The future of global climate cooperation hung by a thread as exhausted negotiators battled through a marathon overnight session at COP30 in Brazil, sustained by coffee deliveries and traditional cheese dough-balls.
The Showdown Nobody Wanted
As Friday's 6pm deadline passed in Belem, the defining issue of this year's UN climate talks remained unresolved: how to discuss fossil fuels. Despite being the primary driver of climate change, it took 28 COP meetings to even mention these words in an agreement.
The 2023 UAE consensus in Dubai had been hailed as historic for promising to "transition away from fossil fuels." Yet two years later, few nations had made substantial progress, prompting at least 80 countries to push for a concrete implementation plan at COP30.
What made this proposal particularly compelling was its diverse backing. Support came not only from European nations like the UK and Germany, but also from oil-rich Sierra Leone and coal-dependent Colombia - countries with significant fossil fuel interests yet recognising the urgent need for change.
Negotiations on the Brink
Opposition emerged strongly from economies reliant on fossil fuels, including Russia and the Arab negotiating group. Tensions escalated when a Friday draft deal removed all three earlier proposals for a fossil fuel transition plan.
European Union commissioner Wopke Hoekstra declared the text "a non-starter" while charging through the conference venue. Colombia's environment minister Irene Velez Torres thundered: "We cannot accept a text that is not dealing with the real problems. We won't be silent."
The stalemate continued through a sweltering ministers' meeting, drowned out by generator noise and torrential Amazon rain pounding on the tent above.
The Marathon Session That Saved the Deal
The breakthrough emerged from a gruelling more than 12-hour overnight negotiation that nearly collapsed the entire process. Around 80 representatives from different negotiating groups gathered upstairs in the UN-patrolled conference area on Friday evening.
On one side stood China, Saudi Arabia and India - nations already transitioning their energy systems but resenting pressure to accelerate from countries that grew wealthy through their own fossil fuel-powered industrial revolutions.
Across the divide were the UK, EU, Latin American countries and small island states, who believed the credibility of the entire COP process depended on progressing fossil fuel discussions.
UK energy secretary Ed Miliband later revealed: "I spent much of the night thinking, genuinely, we were not going to get an agreement, and for us, we were willing to walk away."
The all-night session survived on coffee deliveries every two hours, saltine crackers and traditional Brazilian cheese dough-balls. As one participant noted: "There were people negotiating on one end of sofa, and snoring on the other end. Someone else was sitting on the floor, holding onto a fire extinguisher, asleep."
The challenging conditions mirrored the climate crisis itself, with negotiators experiencing almost daily 30°C heat and 80% humidity in Belem's Amazon-edge location.
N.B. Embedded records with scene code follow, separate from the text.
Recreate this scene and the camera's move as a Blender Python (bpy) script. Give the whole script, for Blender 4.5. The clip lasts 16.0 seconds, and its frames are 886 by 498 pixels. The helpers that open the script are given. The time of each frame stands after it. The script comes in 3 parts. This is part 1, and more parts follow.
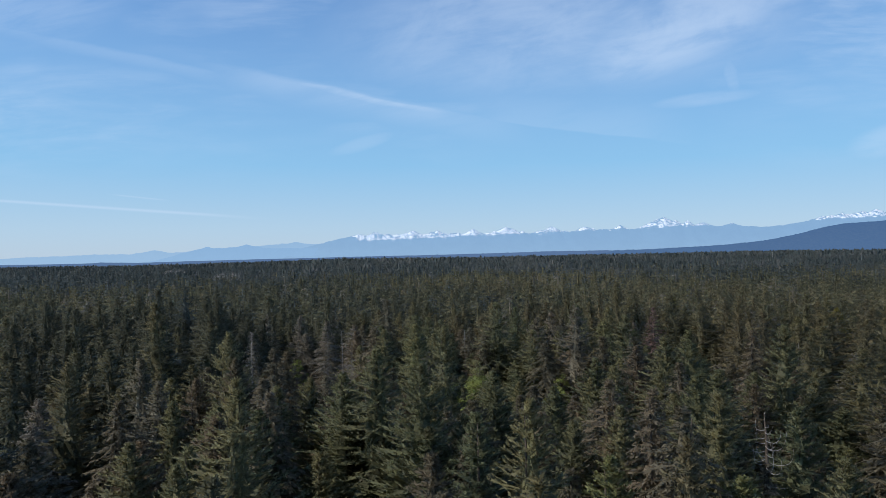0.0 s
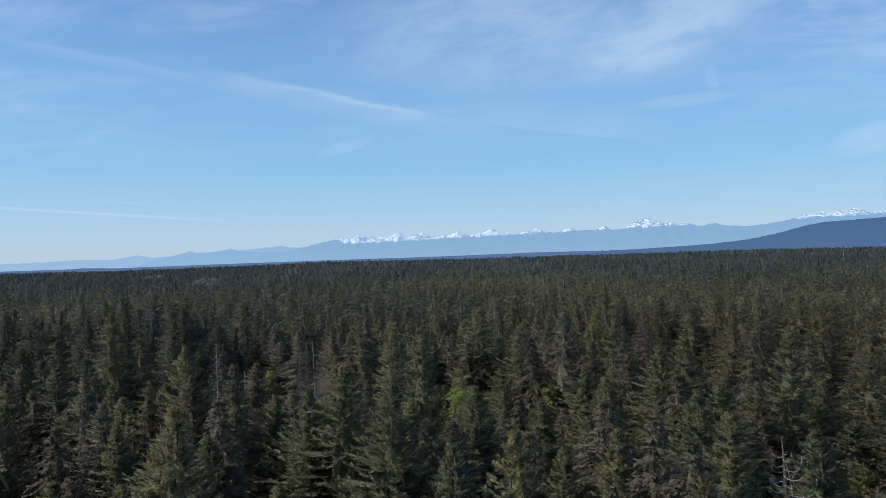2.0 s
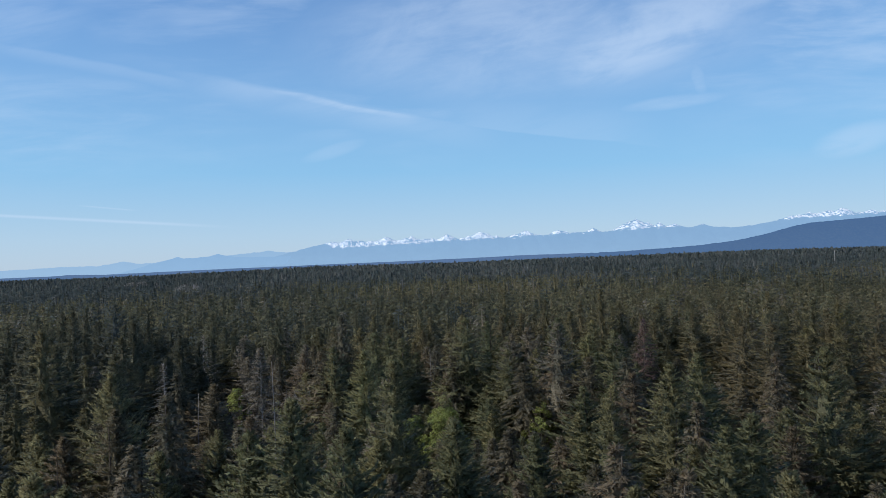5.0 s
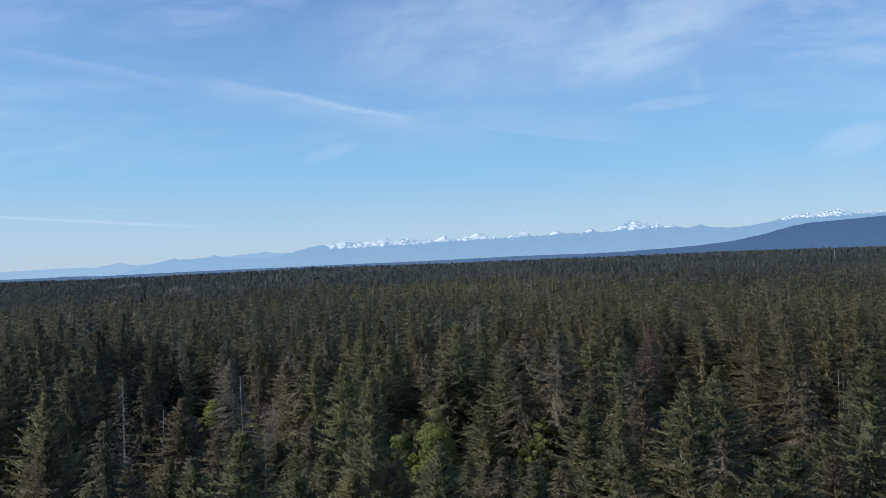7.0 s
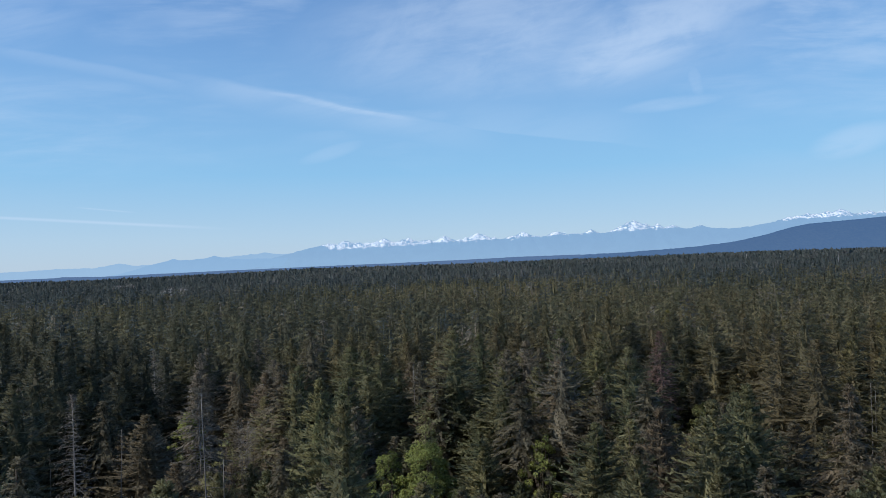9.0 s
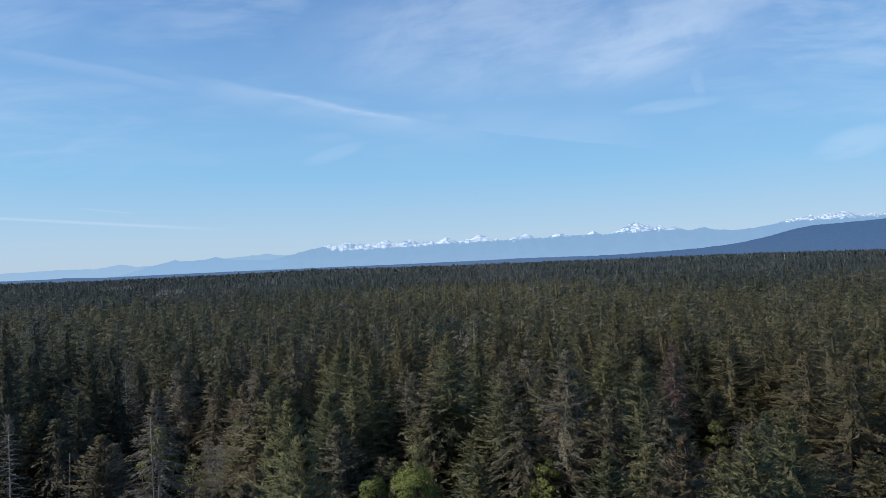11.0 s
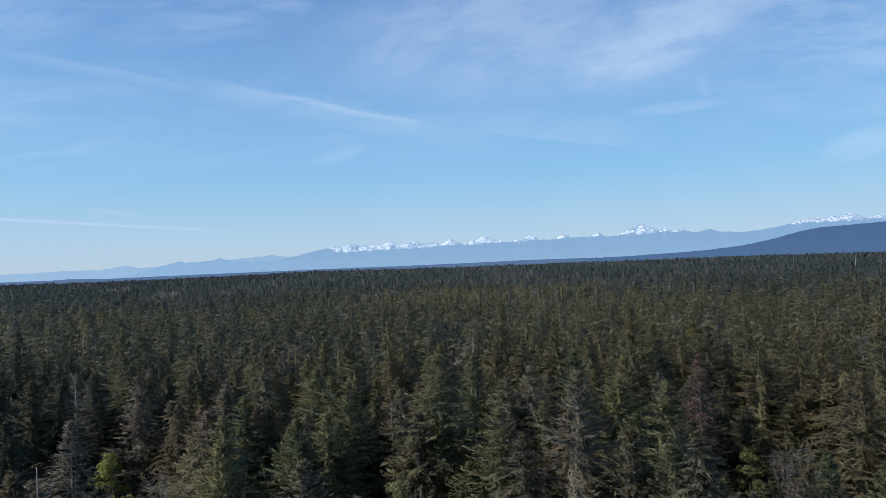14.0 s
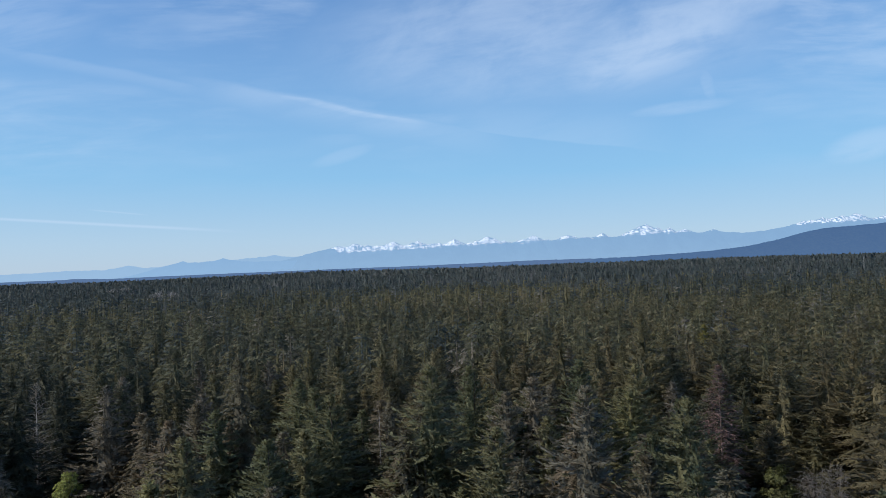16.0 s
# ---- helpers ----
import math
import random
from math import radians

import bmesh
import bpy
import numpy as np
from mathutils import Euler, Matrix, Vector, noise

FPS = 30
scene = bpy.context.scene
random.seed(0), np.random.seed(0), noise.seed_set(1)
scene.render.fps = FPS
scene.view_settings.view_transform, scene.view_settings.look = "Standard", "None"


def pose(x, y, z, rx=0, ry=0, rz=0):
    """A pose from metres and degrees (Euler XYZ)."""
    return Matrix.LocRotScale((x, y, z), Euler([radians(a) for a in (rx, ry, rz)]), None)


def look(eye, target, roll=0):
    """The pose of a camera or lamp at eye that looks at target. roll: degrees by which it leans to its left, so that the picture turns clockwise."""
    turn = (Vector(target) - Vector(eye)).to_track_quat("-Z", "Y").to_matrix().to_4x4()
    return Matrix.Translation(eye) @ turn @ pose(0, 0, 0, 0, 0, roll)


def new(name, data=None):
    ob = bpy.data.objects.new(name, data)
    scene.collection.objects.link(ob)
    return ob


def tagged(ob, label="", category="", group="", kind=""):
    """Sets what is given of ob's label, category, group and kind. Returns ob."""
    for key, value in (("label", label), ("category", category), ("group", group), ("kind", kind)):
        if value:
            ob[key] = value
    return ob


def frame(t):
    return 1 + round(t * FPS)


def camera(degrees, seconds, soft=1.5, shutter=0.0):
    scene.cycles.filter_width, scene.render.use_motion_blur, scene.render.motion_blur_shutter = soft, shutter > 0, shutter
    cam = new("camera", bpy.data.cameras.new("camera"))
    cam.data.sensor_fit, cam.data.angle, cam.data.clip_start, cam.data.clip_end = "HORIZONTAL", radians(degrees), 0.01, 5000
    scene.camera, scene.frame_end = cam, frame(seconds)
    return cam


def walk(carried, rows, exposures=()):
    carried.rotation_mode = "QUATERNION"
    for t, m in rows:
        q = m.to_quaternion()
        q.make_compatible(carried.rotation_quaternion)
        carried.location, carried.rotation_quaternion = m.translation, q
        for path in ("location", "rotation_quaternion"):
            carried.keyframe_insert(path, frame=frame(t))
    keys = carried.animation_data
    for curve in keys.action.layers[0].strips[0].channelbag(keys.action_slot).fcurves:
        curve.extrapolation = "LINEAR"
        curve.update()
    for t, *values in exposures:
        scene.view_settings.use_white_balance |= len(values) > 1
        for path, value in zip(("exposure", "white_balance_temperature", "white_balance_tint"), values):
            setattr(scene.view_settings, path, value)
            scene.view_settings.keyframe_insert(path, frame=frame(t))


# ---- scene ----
# A drone glides over a flat conifer forest towards a far snowy range. World: +y is ahead, z up, the ground near z = 0.

# ---- camera ----
cam = camera(65.0, 16.0, soft=0.8)


def fly(x, y, z, yaw, pitch, roll):
    a, p = radians(yaw), radians(pitch)
    ahead = Vector((-math.sin(a) * math.cos(p), math.cos(a) * math.cos(p), math.sin(p)))
    return look((x, y, z), Vector((x, y, z)) + ahead * 100, roll)


PATH = [
    (0.0, fly(-3.22, -30.00, 41.36, 2.32, 0.49, -0.86)),
    (1.0, fly(-2.92, -26.83, 41.47, 1.61, 0.53, -1.17)),
    (2.0, fly(-2.58, -23.46, 41.57, 1.08, 0.64, -1.44)),
    (3.0, fly(-2.22, -19.89, 41.66, 0.69, 0.75, -1.66)),
    (4.0, fly(-1.82, -16.15, 41.74, 0.41, 0.84, -1.82)),
    (5.0, fly(-1.40, -12.27, 41.82, 0.22, 0.90, -1.93)),
    (6.0, fly(-0.95, -8.27, 41.89, 0.09, 0.93, -2.00)),
    (7.0, fly(-0.49, -4.17, 41.95, 0.02, 0.96, -2.02)),
    (8.0, fly(0.00, 0.00, 42.00, 0.00, 0.98, -2.02)),
    (9.0, fly(0.50, 4.22, 42.04, 0.03, 1.02, -2.00)),
    (10.0, fly(1.02, 8.47, 42.08, 0.09, 1.07, -1.96)),
    (11.0, fly(1.55, 12.72, 42.10, 0.18, 1.14, -1.93)),
    (12.0, fly(2.08, 16.95, 42.12, 0.29, 1.20, -1.89)),
    (13.0, fly(2.62, 21.13, 42.13, 0.42, 1.25, -1.86)),
    (14.0, fly(3.17, 25.25, 42.13, 0.56, 1.29, -1.83)),
    (15.0, fly(3.72, 29.28, 42.12, 0.71, 1.31, -1.80)),
    (16.0, fly(4.26, 33.19, 42.11, 0.86, 1.33, -1.76)),
]
walk(cam, PATH)

# ---- sun and sky ----
SUN_AZIMUTH, SUN_HEIGHT = -114.0, 50.0  # degrees clockwise from +y, and above the horizon


def sun_way():
    a, e = radians(SUN_AZIMUTH), radians(SUN_HEIGHT)
    return Vector((math.sin(a) * math.cos(e), math.cos(a) * math.cos(e), math.sin(e)))


sun = new("sun", bpy.data.lights.new("sun", "SUN"))
sun.data.energy, sun.data.angle, sun.data.color = 3.5, radians(0.5), (1.0, 0.945, 0.87)
sun.matrix_world = look(sun_way() * 500, (0, 0, 0))


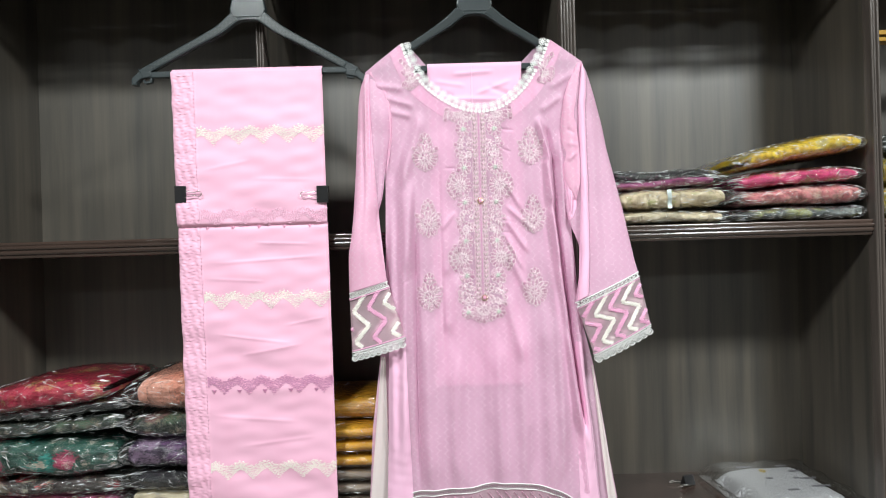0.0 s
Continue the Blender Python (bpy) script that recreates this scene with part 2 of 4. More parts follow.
# ---- building helpers ----
class Bag:
    """Collects vertices and faces, then makes one mesh."""

    def __init__(self):
        self.v, self.f, self.m, self.fills = [], [], [], []

    def tube(self, pts, r, sides=4, closed=False, mat=0, flat=1.0):
        pts = [Vector(p) for p in pts]
        n, base = len(pts), len(self.v)
        for i, p in enumerate(pts):
            a = pts[(i - 1) % n] if closed or i > 0 else p
            b = pts[(i + 1) % n] if closed or i < n - 1 else p
            d = (b - a)
            d = d.normalized() if d.length > 1e-9 else Vector((0, 0, 1))
            s = d.cross(Vector((0, 1, 0)))
            s = s.normalized() if s.length > 1e-6 else Vector((1, 0, 0))
            w = s.cross(d)
            rr = r[i] if isinstance(r, (list, tuple)) else r
            for k in range(sides):
                t = 2 * math.pi * (k + 0.5) / sides
                self.v.append(tuple(p + s * (rr * math.cos(t)) + w * (rr * flat * math.sin(t))))
        for i in range(n if closed else n - 1):
            j = (i + 1) % n
            for k in range(sides):
                l = (k + 1) % sides
                self.f.append((base + i * sides + k, base + i * sides + l, base + j * sides + l, base + j * sides + k))
                self.m.append(mat)
        if not closed:
            for e in (0, n - 1):
                self.f.append(tuple(base + e * sides + k for k in range(sides)))
                self.m.append(mat)

    def grid(self, P, mat=0, wrap=False):
        """P: array rows x cols x 3."""
        P = np.asarray(P, float)
        r, c = P.shape[:2]
        base = len(self.v)
        self.v.extend(map(tuple, P.reshape(-1, 3)))
        for i in range(r - 1):
            for j in range(c if wrap else c - 1):
                k = (j + 1) % c
                self.f.append((base + i * c + j, base + i * c + k, base + (i + 1) * c + k, base + (i + 1) * c + j))
                self.m.append(mat)

    def box(self, x0, x1, y0, y1, z0, z1, mat=0):
        b = len(self.v)
        self.v += [(x, y, z) for z in (z0, z1) for y in (y0, y1) for x in (x0, x1)]
        for q in ((0, 2, 3, 1), (4, 5, 7, 6), (0, 1, 5, 4), (2, 6, 7, 3), (0, 4, 6, 2), (1, 3, 7, 5)):
            self.f.append(tuple(b + i for i in q))
            self.m.append(mat)

    def lift(self, fn):
        self.v = [fn(*p) for p in self.v]
        return self

    def mesh(self, name, mats, smooth=True):
        me = bpy.data.meshes.new(name)
        me.from_pydata(self.v, [], self.f)
        for m in mats:
            me.materials.append(m)
        me.polygons.foreach_set("material_index", self.m)
        me.polygons.foreach_set("use_smooth", [smooth] * len(self.f))
        me.update()
        return me


def part(name, bag, mats, parent=None, label="", smooth=True, bevel=0.0, solid=0.0):
    mats = mats if isinstance(mats, (list, tuple)) else [mats]
    me = bag if isinstance(bag, bpy.types.Mesh) else bag.mesh(name, mats, smooth)
    ob = new(name, me)
    if parent is not None:
        ob.parent = parent
    if label:
        tagged(ob, label)
    if solid:
        md = ob.modifiers.new("thick", "SOLIDIFY")
        md.thickness, md.offset = solid, 0
    if bevel:
        md = ob.modifiers.new("soft", "BEVEL")
        md.width, md.segments, md.limit_method = bevel, 2, "ANGLE"
    return ob


def thing(name, label, category, group="", kind=""):
    return tagged(new(name), label, category, group, kind)


def spline(pts, n):
    """n points on a smooth curve through pts."""
    P = np.array(pts, float)
    P = np.vstack([2 * P[0] - P[1], P, 2 * P[-1] - P[-2]])
    s = np.linspace(0, len(P) - 3 - 1e-9, n)
    i = s.astype(int)
    t = (s - i)[:, None]
    a, b, c, d = P[i], P[i + 1], P[i + 2], P[i + 3]
    return 0.5 * (2 * b + (c - a) * t + (2 * a - 5 * b + 4 * c - d) * t ** 2 + (3 * b - a - 3 * c + d) * t ** 3)


def bar(bag, pts, w, y0, y1, mat=0):
    """A flat bar along pts in the xz plane, of half widths w, from depth y0 to y1."""
    pts = [Vector((p[0], p[1])) for p in pts]
    n, b = len(pts), len(bag.v)
    for i, p in enumerate(pts):
        d = (pts[min(i + 1, n - 1)] - pts[max(i - 1, 0)]).normalized()
        s = Vector((-d.y, d.x)) * (w[i] if isinstance(w, (list, tuple)) else w)
        for y in (y0, y1):
            bag.v.append((p.x + s.x, y, p.y + s.y))
            bag.v.append((p.x - s.x, y, p.y - s.y))
    for i in range(n - 1):
        a, c = b + 4 * i, b + 4 * i + 4
        for q in ((a, a + 1, c + 1, c), (a + 2, c + 2, c + 3, a + 3), (a, c, c + 2, a + 2), (a + 1, a + 3, c + 3, c + 1)):
            bag.f.append(q)
            bag.m.append(mat)
    for e in (b, b + 4 * n - 4):
        bag.f.append((e, e + 2, e + 3, e + 1))
        bag.m.append(mat)


# ---- the room ----
def slab(name, x0, x1, y0, y1, z0, z1, mat, label, category, kind="structure"):
    b = Bag()
    b.box(x0, x1, y0, y1, z0, z1)
    return tagged(part(name, b, mat, smooth=False), label, category, kind=kind)


slab("floor", -3.2, 3.2, -5.0, 1.5, -0.1, 0.0, M_FLOOR, "plain grey shop floor", "floor")
slab("ceiling", -3.2, 3.2, -5.0, 1.5, 2.7, 2.8, M_WALL, "plain white shop ceiling", "ceiling")
slab("wall_north", -3.2, 3.2, 1.5, 1.6, 0, 2.7, M_WALL, "plain wall behind the shelves", "wall")
slab("wall_south", -3.2, 3.2, -5.1, -5.0, 0, 2.7, M_WALL, "plain wall across the shop", "wall")
slab("wall_west", -3.3, -3.2, -5.0, 1.5, 0, 2.7, M_WALL, "plain side wall", "wall")
slab("wall_east", 3.2, 3.3, -5.0, 1.5, 0, 2.7, M_WALL, "plain side wall", "wall")
M_DIFFUSER = plain_material("lamp_diffuser", (0.9, 0.9, 0.9), 0.4, 0, 0.02)
for x, y, sx, sy, w in LAMPS:
    lamp = thing("ceiling_light", "square white ceiling light panel", "ceiling light", "ceiling lights")
    lamp.location = (x, y, 2.66)
    b = Bag()
    b.box(-sx / 2 - 0.03, sx / 2 + 0.03, -sy / 2 - 0.03, sy / 2 + 0.03, 0.012, 0.04)
    part("housing", b, M_DIFFUSER, lamp, smooth=False, bevel=0.004)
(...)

Dawn Breaks on a Fragile Compromise
As Saturday morning's light emerged, bleary-eyed ministers and negotiators found a solution: hint at a fossil fuel plan without explicitly stating the words. The resulting agreement promises to "accelerate implementation", acknowledging previous decisions "such as the United Arab Emirates Consensus."
Mr Miliband explained the pivotal moment: "We thought we weren't going to get it. We thought we were quite potentially looking at no deal. And then, just before seven o'clock in the morning, that opened up, and that's what opened the space for there to be an agreement."
Climate-progressive nations accepted the compromise, partly fearing that a complete breakdown would benefit Donald Trump, who is pulling the US out of the process. They agreed to a voluntary fossil fuel process launched outside the formal COP framework.
When Brazilian COP president Andre Aranha Correa do Lago finally struck his ceremonial gavel, the room erupted in standing ovation. However, the applause masked widespread disappointment, with many recognising the agreement as merely keeping the process intact rather than driving ambitious action.
The final package included some positive elements: tripling finance for developing countries coping with extreme weather, increased forest protection funding, and recognition that the clean energy transition must be fair for workers and communities.
Ultimately, COP30 produced no crowning achievement for climate action. Instead, it provided the glue that maintained international cooperation - for now - in an increasingly fractured world facing escalating climate challenges.